Mathieu van der Poel foi uma das grandes figuras da primeira metade da
Volta a França, incendiando a corrida com a sua agressividade, liderança e capacidade de mexer com o pelotão. Mas há algo que o neerlandês, nem nas clássicas de paralelos, nem nos Alpes, conseguiu fazer: deixar para trás Tadej Pogacar.
Wout van Aert, por outro lado, fê-lo de forma direta e brutal na última etapa da prova, tornando-se o primeiro ciclista em 2025 a derrubar o Camisola Amarela com um ataque lançado cara a cara.
Esse momento, que ficará como uma das imagens mais simbólicas desta edição do Tour, não passou despercebido. No podcast The Move,
Lance Armstrong foi rápido a reconhecer a importância do feito: “Foi um clássico de Wout van Aert. Ele fez algo que ninguém conseguiu em três semanas: bater Pogacar. Quando se junta tudo (o tempo, o percurso, a ocasião) esta é uma das maiores vitórias. O que ele fez foi uma jogada de mestre.”
Num cenário que fugiu à tradição do sprint final em Paris, Van Aert surpreendeu ao lançar um ataque impiedoso na Rue Lepic, durante a estreia da mítica subida ao percurso do Tour. Aproveitando o mau tempo e a superioridade tática da
Team Visma | Lease a Bike, o belga saiu na frente e não olhou para trás. Pogacar tentou responder, mas cedeu pela primeira vez na corrida. Foi um momento raro, e precisamente por isso tão valorizado.
George Hincapie, também presente no podcast, fez um paralelismo entre a performance de Van Aert na Volta a França e a sua atuação na Volta à Itália, onde já tinha triunfado na mítica etapa do sterrato. “Veja o que aconteceu no ano passado na Vuelta. Ele teve uma queda tão grande, mas agora recuperou com uma época de primavera muito forte e ganhou no Giro e no Tour. Eles tinham um plano. Nós criticamos a estratégia deles, mas isto foi mágico.”
De facto, num Tour onde a sua influência parecia diluir-se no esforço coletivo da Visma, Van Aert reapareceu em força quando restava apenas uma cartada. “O Mathieu virou o Tour de pernas para o ar na primeira metade com a vitória de etapa e a Camisola Amarela, mas já não nos lembramos disso. O Wout ganhou a etapa final mais técnica e difícil do Tour e foi já a sua décima vitória de etapa no total do Tour. Ele simplesmente nunca desiste”, reconheceram os comentadores.

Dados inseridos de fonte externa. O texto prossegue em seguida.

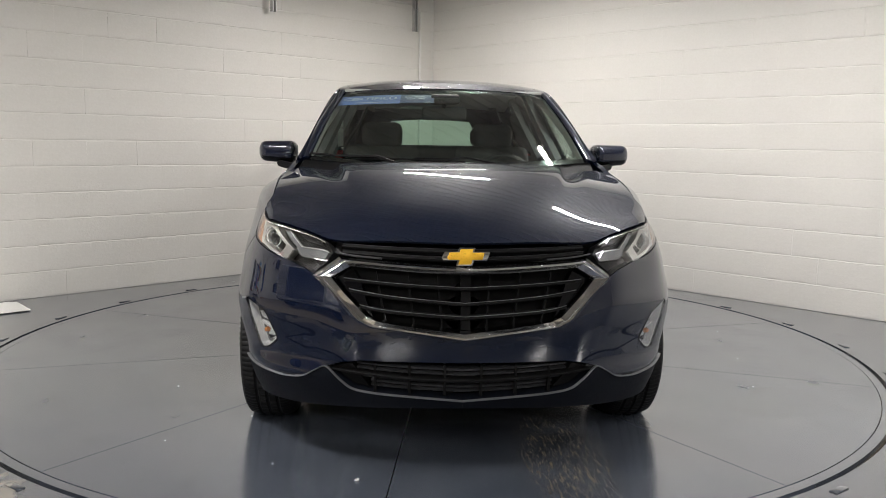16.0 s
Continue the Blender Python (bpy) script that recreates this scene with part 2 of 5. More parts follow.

Se Van der Poel tem dominado o imaginário das clássicas, Van Aert cimentou ainda mais o seu estatuto de ciclista total. Venceu no Mont Ventoux, em contrarrelógios, em etapas de montanha, e agora, pela segunda vez, nos Campos Elísios.
Bradley Wiggins sintetizou essa versatilidade: “Continuo a ver Mathieu e Wout como iguais. O Mathieu ainda está num nível diferente nas clássicas, que o Wout ainda não alcançou. Mas o Wout já ganhou no Ventoux, em contrarrelógios e agora duas vezes nos Campos Elísios. Ele é muito versátil. E está empenhado em ajudar a sua equipa na classificação geral.”
O contraste entre ambos é claro, mas também complementar. Se Van der Poel brilha nas clássicas com o seu instinto ofensivo, Van Aert provou ser um ciclista de grandes voltas e grandes momentos, capaz de se sacrificar pela equipa durante semanas e ainda assim ter pernas e cabeça para assinar um dos maiores feitos da edição.
A vitória em Paris é mais do que um número no palmarés. É uma afirmação de estatuto. Van Aert mostrou que, mesmo quando tudo parece perdido, é possível fazer história. E pelo caminho voltou a colocar-se lado a lado com Van der Poel na galeria dos grandes da era moderna.